BayWa r.e., Statkraft team up for Spanish subsidy-free solar successor

Aug 29, 2019 07:27 PM ET
BayWa r.e., Statkraft team up for Spanish subsidy-free solar successor
Image: BayWa r.e.
Two sponsors of one of Spain’s iconic subsidy-free plants have sealed a deal to deploy a smaller successor in the same area, planned again without support from government money.

Norwegian firm Statkraft will be the offtaker for Don Rodrigo 2, a new 50MWp zero-subsidy plant BayWa r.e. is already building near its 175MWp forerunner in Spain’s Seville province.

The successor – under development near the town of Alcalá de Guadaira – should have wrapped up construction by the end of 2019, both firms explained in a statement this week.

Once operational at its 162-hectare site, Don Rodrigo 2 will generate 100GWh in solar power and cover the electricity needs of around 30,000 households, the firms added.

For BayWa r.e., the latest ground-breaking comes less than a year after Don Rodrigo was completed.

“Solar power has truly come of age,” said Dr Benedikt Ortmann, managing director and head of solar projects at BayWa r.e., in this week's statement.

"This is just the beginning," Ortmann added. “We are proactively looking for other projects and developers to work with in Spain and Portugal.” 

The new rules of the subsidy-free game

Contacted today by PV Tech, the project’s promoters had not shed light on the modules Don Rodrigo 2 will feature by the time this article was published.

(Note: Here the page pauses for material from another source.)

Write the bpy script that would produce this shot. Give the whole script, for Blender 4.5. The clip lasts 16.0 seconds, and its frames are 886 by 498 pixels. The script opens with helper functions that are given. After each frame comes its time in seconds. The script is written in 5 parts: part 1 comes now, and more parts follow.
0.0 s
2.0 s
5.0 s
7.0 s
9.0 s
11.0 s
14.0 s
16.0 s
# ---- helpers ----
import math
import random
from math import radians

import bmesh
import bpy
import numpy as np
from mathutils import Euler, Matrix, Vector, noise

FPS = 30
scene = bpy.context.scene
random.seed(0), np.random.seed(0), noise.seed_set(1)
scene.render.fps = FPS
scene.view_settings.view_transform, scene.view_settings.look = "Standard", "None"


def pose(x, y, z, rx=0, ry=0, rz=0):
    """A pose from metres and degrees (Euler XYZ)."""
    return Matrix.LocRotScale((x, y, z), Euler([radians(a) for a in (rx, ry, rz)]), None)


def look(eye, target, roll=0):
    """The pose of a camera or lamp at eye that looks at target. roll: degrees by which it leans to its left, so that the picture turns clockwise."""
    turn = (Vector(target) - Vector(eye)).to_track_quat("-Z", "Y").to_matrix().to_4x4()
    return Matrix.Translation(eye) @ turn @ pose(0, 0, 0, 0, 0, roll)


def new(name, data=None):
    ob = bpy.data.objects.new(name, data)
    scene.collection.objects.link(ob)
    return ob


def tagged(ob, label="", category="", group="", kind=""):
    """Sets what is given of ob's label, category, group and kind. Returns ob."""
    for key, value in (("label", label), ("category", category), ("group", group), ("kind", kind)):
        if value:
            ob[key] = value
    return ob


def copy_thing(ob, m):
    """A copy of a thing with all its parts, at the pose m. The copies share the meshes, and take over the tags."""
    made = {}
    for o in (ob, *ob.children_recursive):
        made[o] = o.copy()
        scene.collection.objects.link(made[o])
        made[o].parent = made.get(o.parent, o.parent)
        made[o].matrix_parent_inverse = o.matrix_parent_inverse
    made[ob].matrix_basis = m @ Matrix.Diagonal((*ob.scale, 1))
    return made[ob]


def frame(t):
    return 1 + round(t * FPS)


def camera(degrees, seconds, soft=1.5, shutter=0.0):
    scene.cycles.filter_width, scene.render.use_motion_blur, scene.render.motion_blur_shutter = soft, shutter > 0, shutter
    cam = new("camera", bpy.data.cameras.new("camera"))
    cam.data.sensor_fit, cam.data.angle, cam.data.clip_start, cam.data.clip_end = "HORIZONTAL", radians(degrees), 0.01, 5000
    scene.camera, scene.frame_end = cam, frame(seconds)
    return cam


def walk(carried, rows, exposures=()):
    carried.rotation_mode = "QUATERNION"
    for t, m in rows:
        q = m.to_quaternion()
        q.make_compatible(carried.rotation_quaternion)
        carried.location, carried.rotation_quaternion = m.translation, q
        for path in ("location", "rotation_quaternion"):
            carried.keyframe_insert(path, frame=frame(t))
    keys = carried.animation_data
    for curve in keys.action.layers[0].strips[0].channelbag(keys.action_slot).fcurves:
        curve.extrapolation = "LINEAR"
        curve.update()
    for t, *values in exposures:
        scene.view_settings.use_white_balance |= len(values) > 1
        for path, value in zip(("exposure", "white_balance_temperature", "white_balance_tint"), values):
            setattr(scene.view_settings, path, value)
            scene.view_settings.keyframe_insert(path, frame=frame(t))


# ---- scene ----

The terms of the 12-year power purchase agreement (PPA) struck between BayWa r.e. and Statkraft BayWa r.e. for the new plant also remain unknown.

As PV Tech learned while preparing a feature earlier in 2019, the 15-year PPA of predecessor Don Rodrigo was split into a five-year fixed-price period and a subsequent 10-year discount-to-market phase.

The subsidy-free project is the latest of a budding pipeline in Spain, which has gone from European symbol of policy u-turns to the continent’s zero-subsidy hotspot in a matter of years.

Some are venturing one step further and designing fully merchant solar projects, with one such scheme – Renovalia’s 79.2MW pipeline – recently bagging support from top Spanish banks.

The zero-subsidy milestones are being accompanied by growing industry attention on merchant risks and opportunities, increasingly prominent as PPAs become shorter.

At an Intersolar 2019 session attended by PV Tech, Sean Maguire, commercial VP for European PV and wind at Statkraft, explained his firm is amongst those eyeing greater merchant exposure.

“Will merchant solar become the norm? We don’t believe so,” he commented. “But as portfolios grow and subsidies start to fall away, funds and investors may start to look into owning around 20-30% of their portfolios on a merchant basis.”